(Adds Novogratz Brazil forecast in fifth paragraph .)
May 5 (Bloomberg) -- Paul Tudor Jones, founder of the $13.6 billion Tudor Investment Corp., said macroeconomic investing is “boring” as central banks keep interest rates depressed for long periods of time.
“What we desperately need is a macro doctor to prescribe central bank Viagra because otherwise it’s going to continue to be somewhat dull,” said Jones, equating an increase in interest rates to Pfizer Inc.’s blue pill for erectile dysfunction.
Managers such as Jones, 59, bet on macroeconomic trends by trading bonds, currencies, commodities and stocks. The firms struggled in the first quarter as some of the trades that worked last year such as advances in Japanese equities and the U.S. dollar, reversed.
Tudor, speaking at the 19th annual Sohn Investment Conference in New York, said that with 10-year Treasury note yields trading in such a tight range, volatility is extremely low, making it difficult to profit from trading bonds. Yields have traded in a range of about 25 basis points, or 0.25 percentage point, since Jan. 24, the smallest range in at least a decade, data compiled by Bloomberg show.

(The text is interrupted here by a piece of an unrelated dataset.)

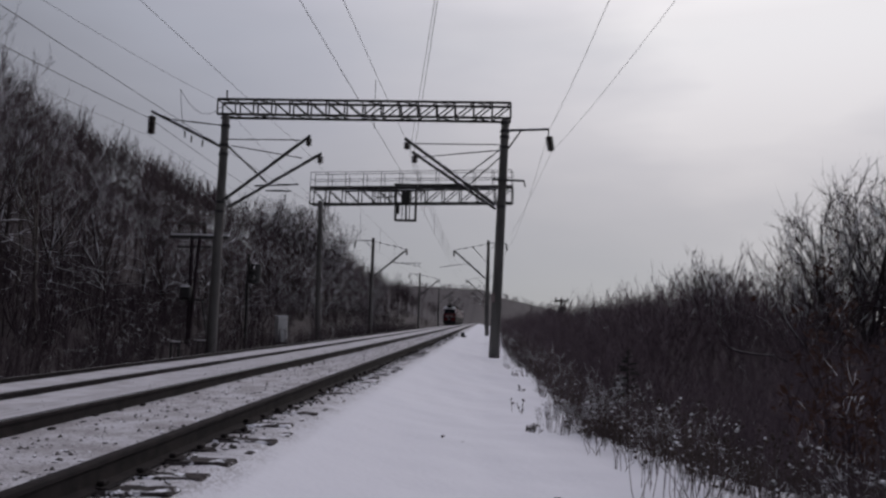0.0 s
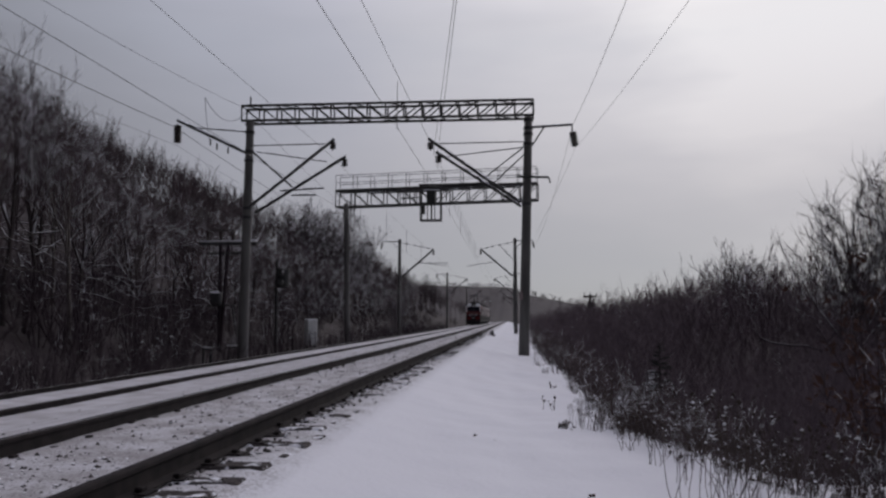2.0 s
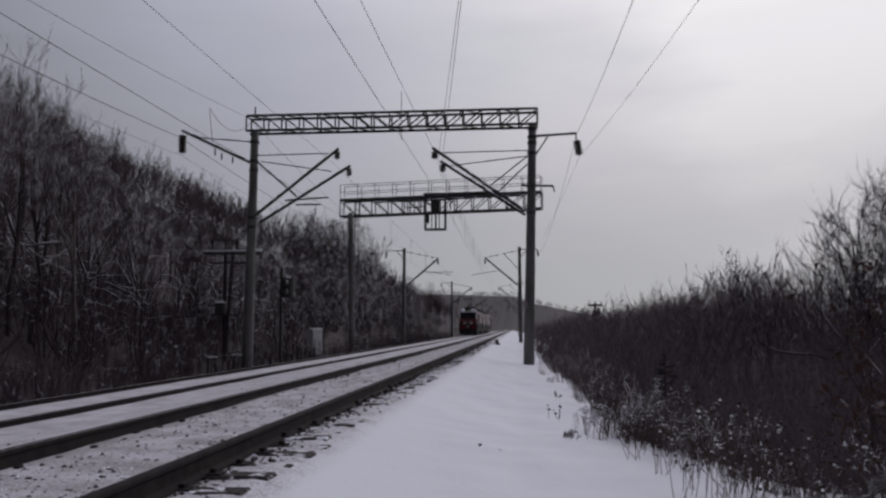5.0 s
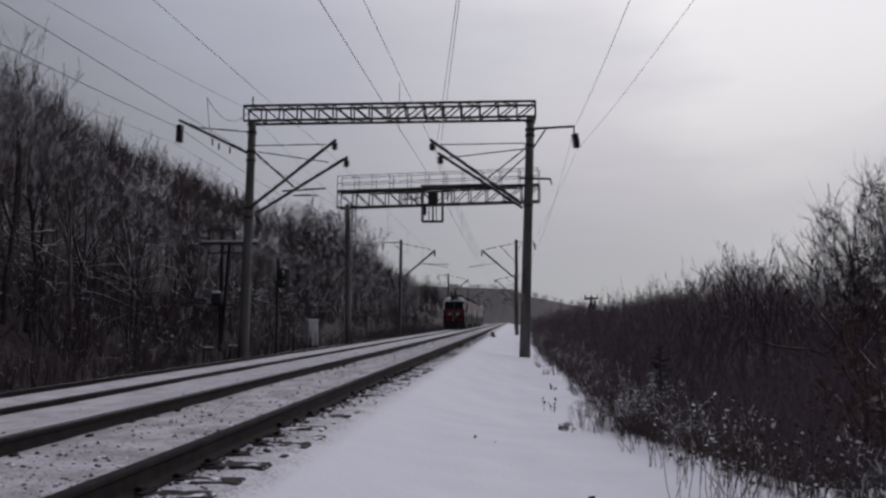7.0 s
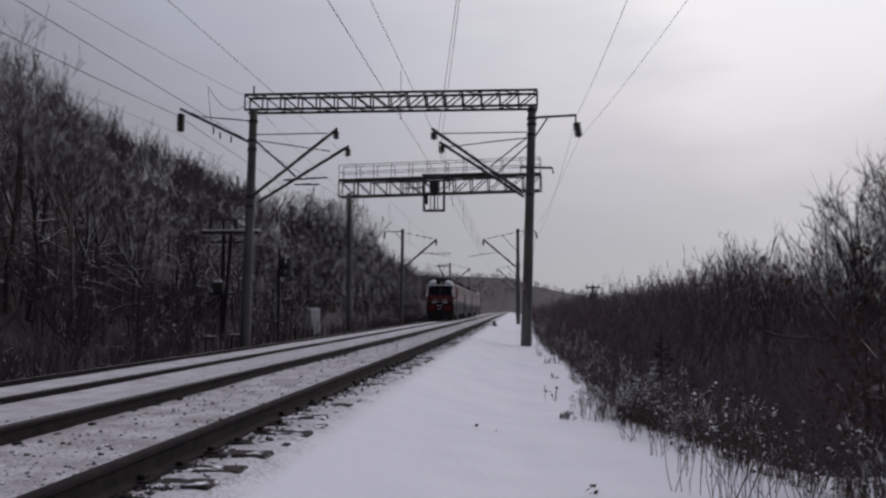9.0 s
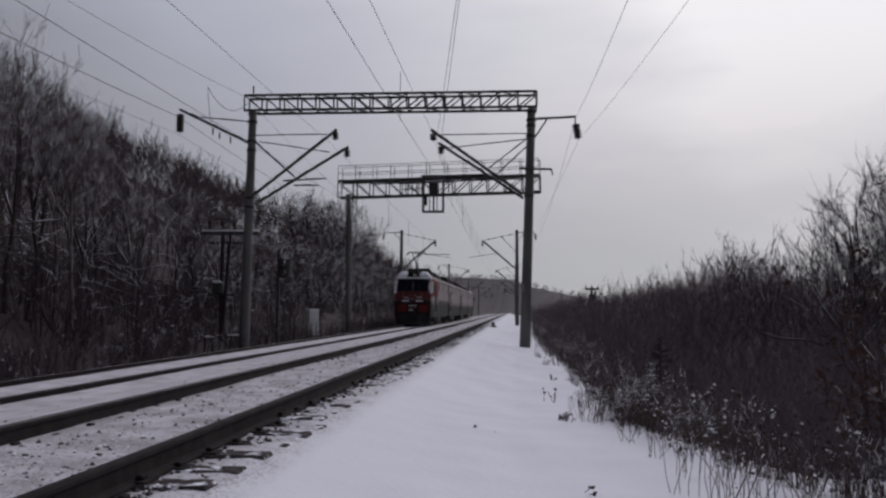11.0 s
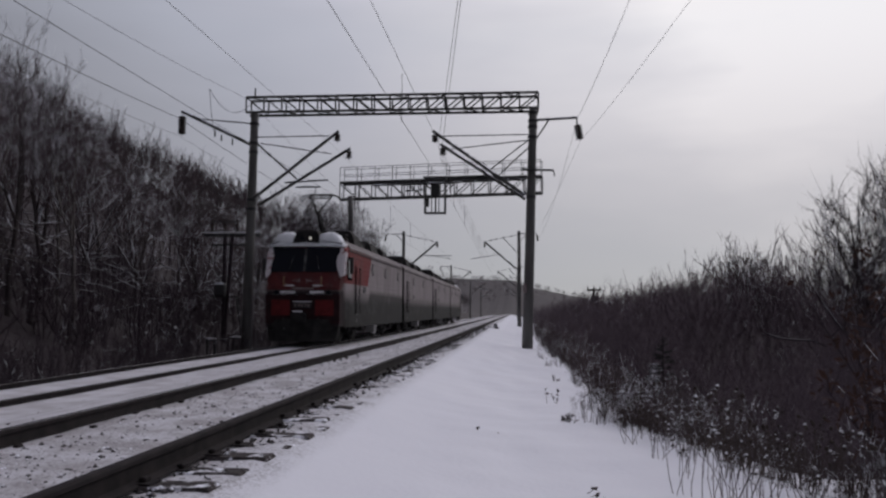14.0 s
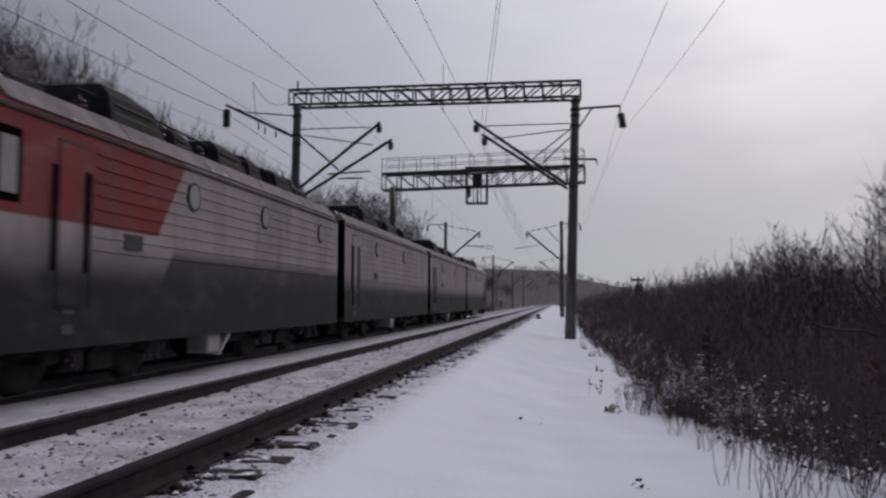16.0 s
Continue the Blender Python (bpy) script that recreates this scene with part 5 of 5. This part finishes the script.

Michael Novogratz, the principal of Fortress Investment Group LLC, said earlier at the conference that volatility was at “generational lows” and stocks in the U.S. and Europe also haven’t moved significantly. He said that Brazilian assets, particularly equities, will rally because Brazil’s President Dilma Rousseff will lose her election bid being held in October.
Jones said one potential money maker will be to sell U.K. gilts in late summer. The U.K. is expected to raise interest rates in December and government bonds sell off about five months before a first rate hike, on average, he said.
“Sometime in late summer, gilts are probably a decent sale,” Jones said. The time to sell U.S. Treasuries is not until a year from now, he said.
He founded Greenwich, Connecticut-based Tudor in 1980.
--With assistance from Katherine Burton in New York.